In 2021, a former Greek intelligence officer, who was in charge of the Kyrenia branch of the Greek National Intelligence Service admitted that Greece and the Junta of Dimitrios Ioannidis knew about the invasion from at least April 1974, saying that "if the Greek leadership wanted, the Turks would have suffered annihilation", this was said in an interview with the Cypriot state broadcaster, RIK.
The Officer also claims that all the evidence he had on this issue was also turned in to the Greek parliament during their investigation of the events of Cyprus (Later to be known as the Cyprus File), adding more details and claiming that although he was sending important intelligence signals to his superiors in Greece, he was getting no reply or instructions, including after informing them of the Turkish Military movements in the area saying " “It was as if they already knew everything and didn't need any additional information.”

In 2022, it was revealed that the National Intelligence Service tapped the mobile phone of opposition politician Nikos Androulakis, which led to immediate resignation of Greece's intelligence chief and the head of his personal office.

In 2023 the Agency introduced a Cybersecurity Center. The new Security Operation Center (SOC) will operate in EYP’s Cyberspace Directorate and will be in charge of monitoring, detecting and responding to cyber threats and security breaches of the country’s governmental digital infrastructure.
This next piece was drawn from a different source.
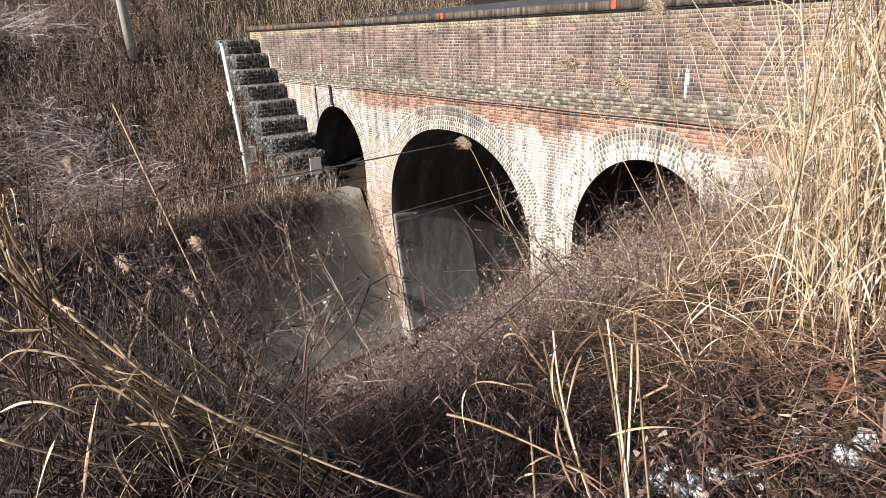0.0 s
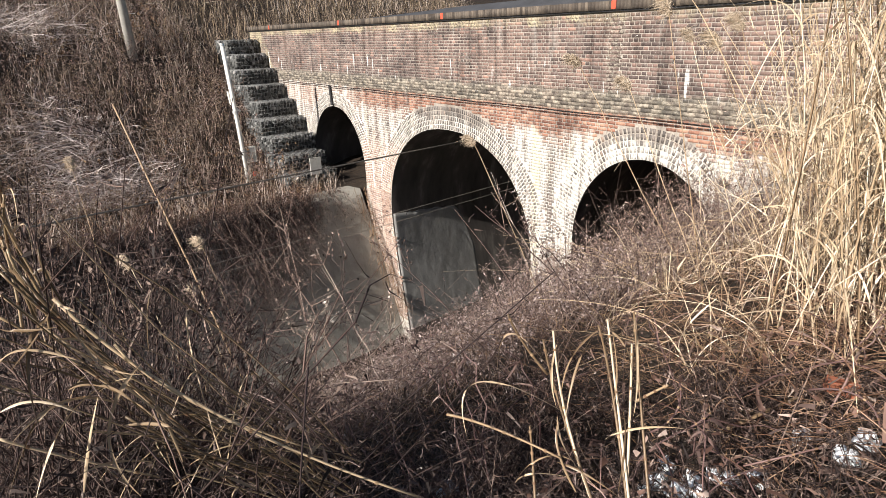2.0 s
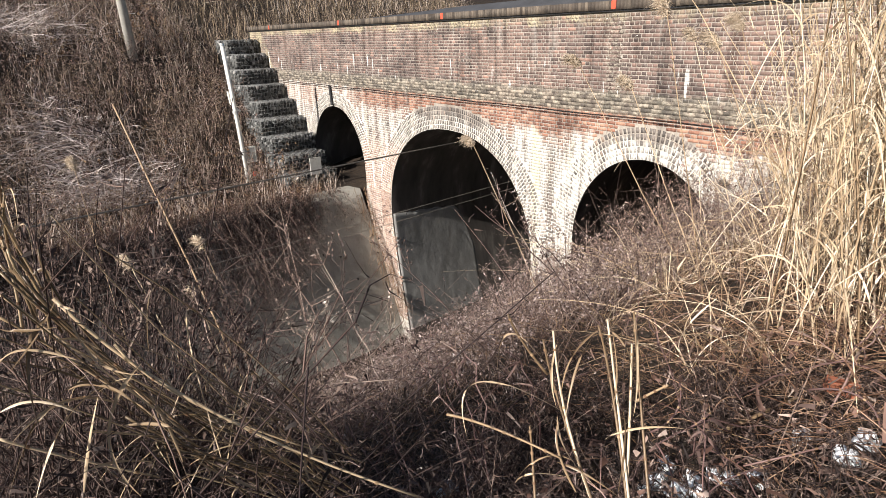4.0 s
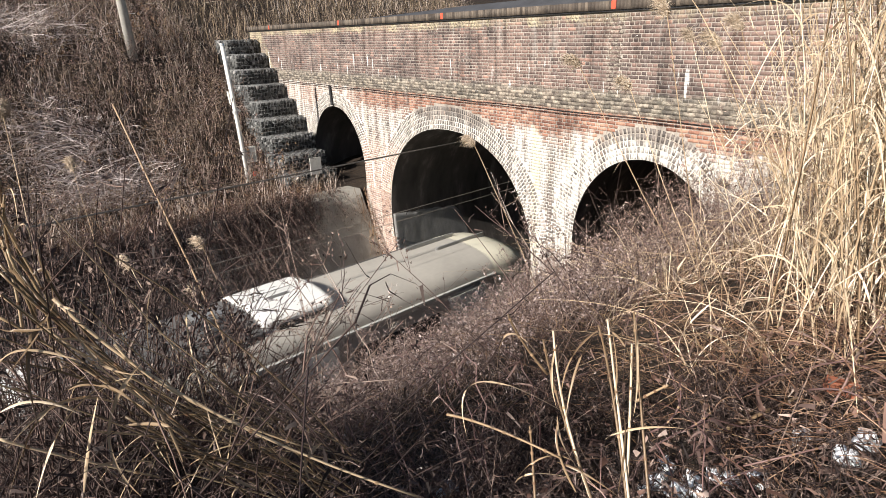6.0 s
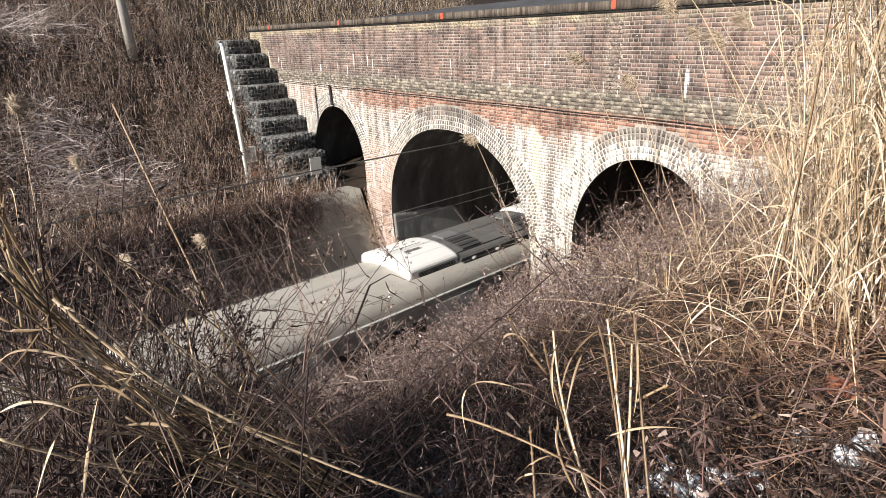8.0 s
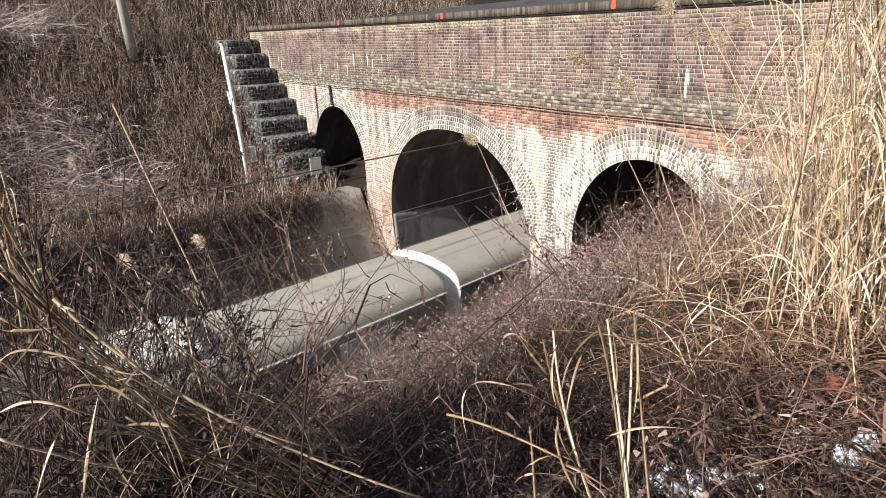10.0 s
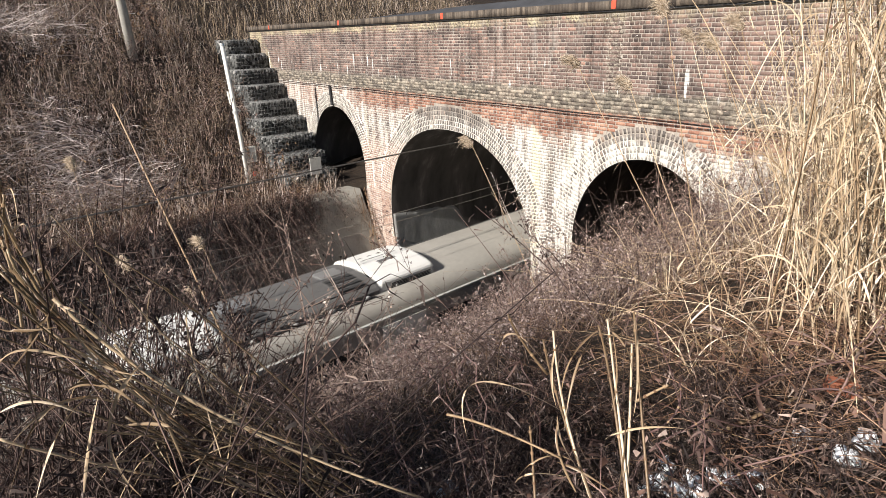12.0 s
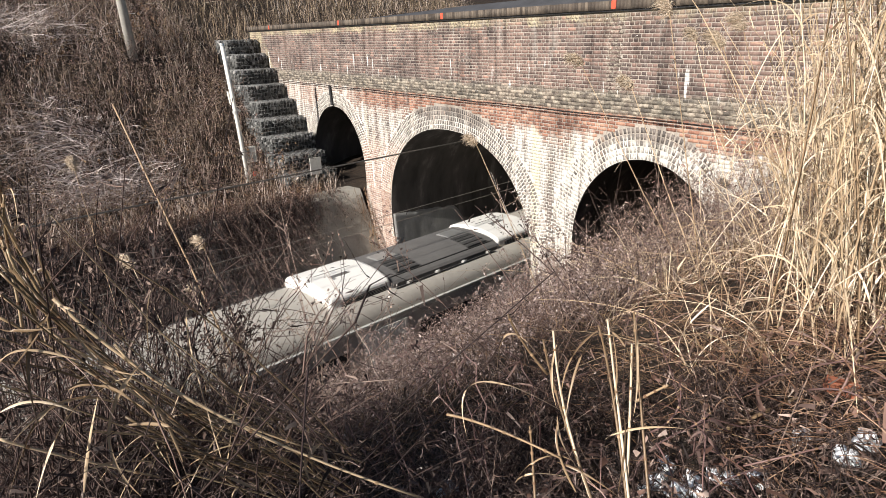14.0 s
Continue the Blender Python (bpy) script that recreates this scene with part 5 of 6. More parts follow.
def build_ledge_growth():
    """Brown weeds that bulge over the edge of the ledge."""
    o, s = rng.uniform(-4.9, -4.05, 1100), rng.uniform(-15, -1.3, 1100)
    bush("ledge_weeds", o, s, M_BROWN, M_RUSSETLEAF, "dense brown weeds bulging over the edge of the ledge", (0.35, 0.8), 9, 64, 0.017, 0.9, 0.011, seg=1)
    o, s = rng.uniform(-6.4, -4.3, 900), rng.uniform(-13, -0.8, 900)
    n = len(o)
    way = unit(np.stack([rng.normal(0, 0.6, n), rng.normal(0, 0.6, n), np.ones(n)], 1))
    v, f = blades(place(o, s), way, rng.uniform(0.25, 0.8, n), rng.normal(0, 0.3, (n, 3)) - [0, 0, 0.35], rng.uniform(0.008, 0.016, n), 4, 0.3)
    tagged(arrays("ledge_grass", v, f, M_FOX), "foxy dry grass along the ledge of the cutting", "dry grass", kind="stuff")


build_ledge_growth()


def build_stand():
    """The tall golden grass that stands beside the near arch."""
    c = 260
    co, cs = rng.uniform(9.4, 14.2, c), rng.uniform(-7.6, -0.9, c)
    y = ACROSS.y * co + ALONG.y * cs
    x = ORIGIN.x + ACROSS.x * co + ALONG.x * cs
    rel = np.arctan2(-(x - EYE.x), y - EYE.y)
    ok = (y < -0.45) & (rel < radians(22.0) + rng.normal(0, radians(1.5), c)) & (np.hypot(x - EYE.x, y - EYE.y) > 3.5)
    co, cs = co[ok], cs[ok]
    tall = rng.uniform(1.7, 3.3, len(co))
    m = 1550
    pick = rng.integers(0, len(co), m)
    lo, ls = rng.normal(0, 0.11, m), rng.normal(0, 0.11, m)
    base = place(co[pick] + lo, cs[pick] + ls, -0.05)
    base[:, 1] = np.minimum(base[:, 1], -0.2)
    fan = np.stack([ACROSS.x * lo + ALONG.x * ls, ACROSS.y * lo + ALONG.y * ls], 1) * 1.1
    way = unit(np.stack([fan[:, 0] + rng.normal(-0.02, 0.05, m), fan[:, 1] + rng.normal(0, 0.05, m), np.ones(m)], 1))
    ln = tall[pick] * rng.uniform(0.5, 1.05, m)
    bend = rng.normal(0, 0.07, (m, 3)) + np.stack([fan[:, 0] * 0.5, fan[:, 1] * 0.5, -0.04 * np.ones(m)], 1)
    chunks = [twigs(base, way, ln, bend, rng.uniform(0.006, 0.012, m), 5, 0.5)]
    k = 11
    u = rng.uniform(0.05, 0.9, (m, k))
    lb = base[:, None] + way[:, None] * (ln[:, None] * u)[..., None] + bend[:, None] * (ln[:, None] * u * u)[..., None]
    lw = unit(way[:, None] + rng.normal(0, 0.33, (m, k, 3)))
    ll = rng.uniform(0.25, 0.85, (m, k))
    out = unit(rng.normal(0, 1, (m, k, 3)) * [1, 1, 0.01]) * rng.uniform(0.2, 0.75, (m, k, 1)) - np.array([0, 0, 1.0]) * rng.uniform(0.5, 1.6, (m, k, 1))
    f = lambda a: a.reshape(-1, 3)
    thing = empty("pampas_stand")
    tagged(thing, "dense stand of tall golden dry pampas grass beside the bridge", "dry grass", kind="stuff")
    arrays("culms", *join(chunks), M_BRIGHT, thing)
    arrays("leaves", *blades(f(lb), f(lw), ll.ravel(), f(out), rng.uniform(0.005, 0.011, m * k), 7), M_BRIGHT, thing)
    # tall thick culms with long arching leaves
    m2 = 140
    w, d = np.radians(rng.normal(7.5, 7.0, m2).clip(-14, 24)), rng.uniform(3.4, 5.6, m2)
    x, y = EYE.x - np.sin(w) * d, EYE.y + np.cos(w) * d
    base = place((x - ORIGIN.x) * ACROSS.x + y * ACROSS.y, (x - ORIGIN.x) * ALONG.x + y * ALONG.y, -0.05)
    way = unit(np.stack([rng.normal(-0.01, 0.07, m2), rng.normal(0, 0.06, m2), np.ones(m2)], 1))
    ln, bend = rng.uniform(1.8, 3.5, m2), rng.normal(0, 0.11, (m2, 3))
    tall_grass = empty("tall_culms")
    tagged(tall_grass, "tall thick golden pampas culms with arching leaves", "dry grass", kind="stuff")
    arrays("culms", *twigs(base, way, ln, bend, rng.uniform(0.011, 0.019, m2), 5, 0.55), M_BRIGHT, tall_grass)
    k = 6
    u = rng.uniform(0.15, 0.85, (m2, k))
    lb = base[:, None] + way[:, None] * (ln[:, None] * u)[..., None] + bend[:, None] * (ln[:, None] * u * u)[..., None]
    flat = unit(rng.normal(0, 1, (m2, k, 3)) * [1, 1, 0.01])
    lw = unit(way[:, None] + flat * rng.uniform(0.3, 0.8, (m2, k, 1)))
    out = flat * 0.4 - np.array([0, 0, 1.0]) * rng.uniform(0.7, 1.7, (m2, k, 1))
    arrays("leaves", *blades(f(lb), f(lw), rng.uniform(0.45, 0.95, m2 * k), f(out), rng.uniform(0.007, 0.013, m2 * k), 10), M_BRIGHT, tall_grass)
    # brown weeds woven through it
    o, s = rng.uniform(8.6, 14.5, 1100), rng.uniform(-6.5, -0.4, 1100)
    y = ACROSS.y * o + ALONG.y * s
    x = ORIGIN.x + ACROSS.x * o + ALONG.x * s
    ok = (y < -0.2) & (np.hypot(x - EYE.x, y - EYE.y) > 3.2)
    bush("stand_weeds", o[ok], s[ok], M_BROWN, M_LEAF, "brown seeding weeds growing through the pampas grass", (0.6, 1.6), 9, 26, 0.010, 0.2, 0.006, curled=True, seg=1)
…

In 2024, a presidential decree introduced further reforms to modernize the EYP. Key changes included the establishment of a unified Operations Directorate and a unified Analysis Directorate to manage integrated intelligence collections and assessments. Additionally, it encompasses the creation of specialised professional branches, mandatory training via a newly founded Intelligence and Counterintelligence Academy, and a compulsory minimum ten-year service period for recruits. The reforms were meant to strengthen cyber integration of artificial intelligence (AI) and data analytics. The decree also mandated the creation of an Internal Audit Unit for better oversight, a Press and Communications Office, and a Historical Archive and Museum to preserve EYP’s legacy.

==Motto==
The agency's motto is the ancient Greek phrase "Λόγων ἀπορρήτων ἐκφορὰν μὴ ποιοῦ" (translated roughly as "Do not discuss confidential affairs"), a quote attributed to the Corinthian tyrant and philosopher Periander.